Lucia suggests in a separate document that PPACA and HCERA indirectly will create a need for the NAIC to help with many other tasks.

“As states consider the list of legislative and regulatory tasks before them, many will seek other ‘best practice’ recommendations from NAIC, even if not required by the legislative language,” Lucia says in the document. “For example, new premium rate review standards, to be used by state and federal regulators in connection with the 2010 plan year, are an area in which the NAIC will likely need to play a larger role than the one envisioned in the federal legislation.”

NAIC will have just 6 to 9 months to give HHS officials recommendations about many PPACA and HCERA provisions, Lucia says in the document.

Also at the spring meeting, the NAIC took these actions:

—Adopted Actuarial Guideline 43-CARVM, which sets variable annuity reserving guidelines.

—Adopted a white paper on methods for helping troubled companies.

—Adopted a guideline on life and health guaranty fund disclosure notices.

In addition, the NAIC’s Internal Administration Subcommittee took these actions:

—Adopted a proposal to reinstitute salary increases for NAIC staffers effective July 1. Salaries were frozen July 1, 2009. The NAIC can increase salaries about 3.5% because its defined benefit pension plan has been doing better, officials say.

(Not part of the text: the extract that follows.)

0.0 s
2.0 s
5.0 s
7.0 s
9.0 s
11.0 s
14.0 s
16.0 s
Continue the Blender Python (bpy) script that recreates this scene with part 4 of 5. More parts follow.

—Adopted a proposal to restructure the lines of credit that the NAIC provides for the Interstate Insurance Product Regulation Commission. The NAIC will defer principal and interest payments owed by the IIPRC until the IIPRC makes a profit of $250,000 or achieves an accumulated cash balance from operations of $500,000, officials say.

The NAIC’s Life Insurance and Annuities Committee took these actions:

—Released several valuation manual section drafts for public comment. They include sections on experience reporting requirements and reporting formats and a section on principles-based report requirements for business subject to a principle-based reserve valuation.

Also at the spring meeting, the Executive Committee of the NAIC announced it had established a Market Regulation Accreditation Task Force; a Multi-State Enforcement Task Force; and a Regulatory Modernization Task Force.

And in another development, the Accident and Health Working Group found that the 1985 NAIC cancer cost tables cannot be replaced because of a lack of data. The group is asking the American Academy of Actuaries, Washington, to help insurers and regulators cope with the deficiency by “giving “appropriate guidance on current application of the 1985 tables.”